• Swollen shoot virus to reduce crop forecast to 800,000 tons
  • Replanting of trees to weigh on production for four years

Ghana’s cocoa regulator is facing a shortage of beans to meet all its sales commitments as disease is affecting more of the crop than previously estimated, according to people familiar with the matter.

An outbreak of the swollen shoot virus will probably reduce the harvest of the world’s second-largest cocoa grower to 800,000 metric tons for the season through September, said the people, who asked not to be identified because they’re not authorized to speak publicly about the matter.

An initial estimate of 900,000 tons was cut to 850,000 tons last month following a crop assessment.

Ghana Cocoa Board’s chief executive officer, Joseph Boahen Aidoo, led a delegation to the growing areas last week to reassess the situation.
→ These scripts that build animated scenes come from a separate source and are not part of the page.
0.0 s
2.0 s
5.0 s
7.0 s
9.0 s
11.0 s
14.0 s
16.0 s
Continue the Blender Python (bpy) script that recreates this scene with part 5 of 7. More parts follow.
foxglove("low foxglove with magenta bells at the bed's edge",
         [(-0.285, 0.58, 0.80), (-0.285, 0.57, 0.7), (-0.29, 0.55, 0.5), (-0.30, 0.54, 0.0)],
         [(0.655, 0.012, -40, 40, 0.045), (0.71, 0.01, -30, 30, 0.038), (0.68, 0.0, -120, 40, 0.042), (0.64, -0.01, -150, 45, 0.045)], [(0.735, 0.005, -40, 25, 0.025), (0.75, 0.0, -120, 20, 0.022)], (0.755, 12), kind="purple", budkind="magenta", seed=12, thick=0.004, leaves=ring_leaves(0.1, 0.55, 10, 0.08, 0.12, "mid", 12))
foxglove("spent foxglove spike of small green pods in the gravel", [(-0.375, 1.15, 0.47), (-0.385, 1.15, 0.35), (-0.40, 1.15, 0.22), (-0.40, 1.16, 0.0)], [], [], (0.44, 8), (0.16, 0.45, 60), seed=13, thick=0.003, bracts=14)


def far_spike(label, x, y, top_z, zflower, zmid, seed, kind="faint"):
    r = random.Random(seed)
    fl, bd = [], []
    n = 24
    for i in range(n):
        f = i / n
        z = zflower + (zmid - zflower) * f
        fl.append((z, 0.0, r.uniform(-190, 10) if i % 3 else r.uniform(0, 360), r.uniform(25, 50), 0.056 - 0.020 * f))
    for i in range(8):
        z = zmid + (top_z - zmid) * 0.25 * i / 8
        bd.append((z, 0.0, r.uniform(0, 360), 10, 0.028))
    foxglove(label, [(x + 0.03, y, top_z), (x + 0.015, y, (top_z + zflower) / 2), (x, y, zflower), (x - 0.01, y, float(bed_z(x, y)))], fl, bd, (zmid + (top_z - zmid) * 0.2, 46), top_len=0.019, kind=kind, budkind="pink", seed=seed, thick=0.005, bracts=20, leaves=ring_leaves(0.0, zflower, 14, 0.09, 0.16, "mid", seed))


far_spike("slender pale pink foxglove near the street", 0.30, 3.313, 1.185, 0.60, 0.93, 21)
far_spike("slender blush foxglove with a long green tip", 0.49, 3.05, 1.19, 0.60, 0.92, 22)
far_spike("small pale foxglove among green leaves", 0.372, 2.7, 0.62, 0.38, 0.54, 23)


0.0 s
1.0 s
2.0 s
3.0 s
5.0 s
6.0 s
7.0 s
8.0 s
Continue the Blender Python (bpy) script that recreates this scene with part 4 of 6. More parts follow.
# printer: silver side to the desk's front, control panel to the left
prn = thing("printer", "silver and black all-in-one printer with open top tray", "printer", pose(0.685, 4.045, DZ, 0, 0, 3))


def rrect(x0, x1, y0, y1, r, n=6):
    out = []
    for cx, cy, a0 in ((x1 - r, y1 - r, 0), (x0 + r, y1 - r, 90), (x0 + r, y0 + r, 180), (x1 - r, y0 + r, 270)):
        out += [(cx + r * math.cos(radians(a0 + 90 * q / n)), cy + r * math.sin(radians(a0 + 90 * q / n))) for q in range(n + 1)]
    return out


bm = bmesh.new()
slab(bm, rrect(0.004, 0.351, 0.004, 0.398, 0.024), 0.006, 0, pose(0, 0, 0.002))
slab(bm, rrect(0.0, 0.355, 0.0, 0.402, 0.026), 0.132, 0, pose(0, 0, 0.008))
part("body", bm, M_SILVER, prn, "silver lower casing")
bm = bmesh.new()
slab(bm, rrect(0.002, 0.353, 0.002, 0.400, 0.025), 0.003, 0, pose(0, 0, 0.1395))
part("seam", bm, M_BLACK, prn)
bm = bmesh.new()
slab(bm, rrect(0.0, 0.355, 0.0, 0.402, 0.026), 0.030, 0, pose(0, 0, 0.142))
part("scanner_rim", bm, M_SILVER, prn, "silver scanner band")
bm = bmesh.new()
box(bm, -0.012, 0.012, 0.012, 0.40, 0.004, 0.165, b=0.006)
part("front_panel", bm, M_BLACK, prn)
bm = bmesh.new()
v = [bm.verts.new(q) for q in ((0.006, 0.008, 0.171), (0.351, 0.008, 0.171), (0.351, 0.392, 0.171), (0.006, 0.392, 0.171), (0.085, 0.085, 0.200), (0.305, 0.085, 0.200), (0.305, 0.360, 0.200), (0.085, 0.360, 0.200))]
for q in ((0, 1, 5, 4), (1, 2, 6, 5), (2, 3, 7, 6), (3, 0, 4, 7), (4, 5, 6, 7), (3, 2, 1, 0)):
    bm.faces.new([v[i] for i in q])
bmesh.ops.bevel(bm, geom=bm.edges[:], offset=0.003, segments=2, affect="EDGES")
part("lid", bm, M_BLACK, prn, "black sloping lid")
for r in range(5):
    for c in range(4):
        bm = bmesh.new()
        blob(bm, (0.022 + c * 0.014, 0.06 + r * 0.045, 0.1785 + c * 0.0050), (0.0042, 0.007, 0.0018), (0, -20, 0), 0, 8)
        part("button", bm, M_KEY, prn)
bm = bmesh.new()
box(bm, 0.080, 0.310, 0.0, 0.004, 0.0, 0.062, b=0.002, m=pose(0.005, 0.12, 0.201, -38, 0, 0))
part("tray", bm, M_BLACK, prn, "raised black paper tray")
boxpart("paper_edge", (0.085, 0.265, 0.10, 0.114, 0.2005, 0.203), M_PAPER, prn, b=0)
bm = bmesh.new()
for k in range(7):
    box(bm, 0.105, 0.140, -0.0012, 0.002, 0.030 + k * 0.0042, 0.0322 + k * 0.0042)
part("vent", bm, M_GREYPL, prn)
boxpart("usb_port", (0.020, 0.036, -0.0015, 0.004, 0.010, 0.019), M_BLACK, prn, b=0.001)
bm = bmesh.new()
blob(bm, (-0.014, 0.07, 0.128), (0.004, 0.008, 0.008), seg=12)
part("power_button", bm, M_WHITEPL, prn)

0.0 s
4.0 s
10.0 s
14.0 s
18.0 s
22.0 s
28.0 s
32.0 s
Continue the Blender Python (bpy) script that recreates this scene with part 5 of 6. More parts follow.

The outbreak will speed-up plans to replant old trees and reduce the crop’s potential for about four years while new plants reach maturity, said the people.

Less Cocoa
Ghana’s cocoa crop is expected to be the lowest in three years

Source: Ghana Cocoa Board, Bloomberg

NOTE: 2018-19 figure is an estimate

The swollen shoot virus causes abnormally shaped pods, leading to lower yields.

While the disease is not uncommon across cocoa growing regions in West Africa, the current outbreak in three of Ghana’s biggest planting areas is particularly devastating.
A spokeswoman for Ghana Cocoa Board declined to comment. Aidoo wouldn’t immediately comment when contacted by phone.

The “outbreak is very alarming and troubling for farmers,” said Samuel Quainoo, a chief producer who supervises 16,000 small-scale growers near the southwestern border with Ivory Coast. “About two-thirds of the tree stock in the district have to be cut down.”

As a consequence, the regulator is likely to postpone some deliveries until next season for $200 million in sales that it secured through early payments for this year’s light harvest, said the people. The light harvest is the smaller of the two annual crops and its proceeds are reserved for local grinders.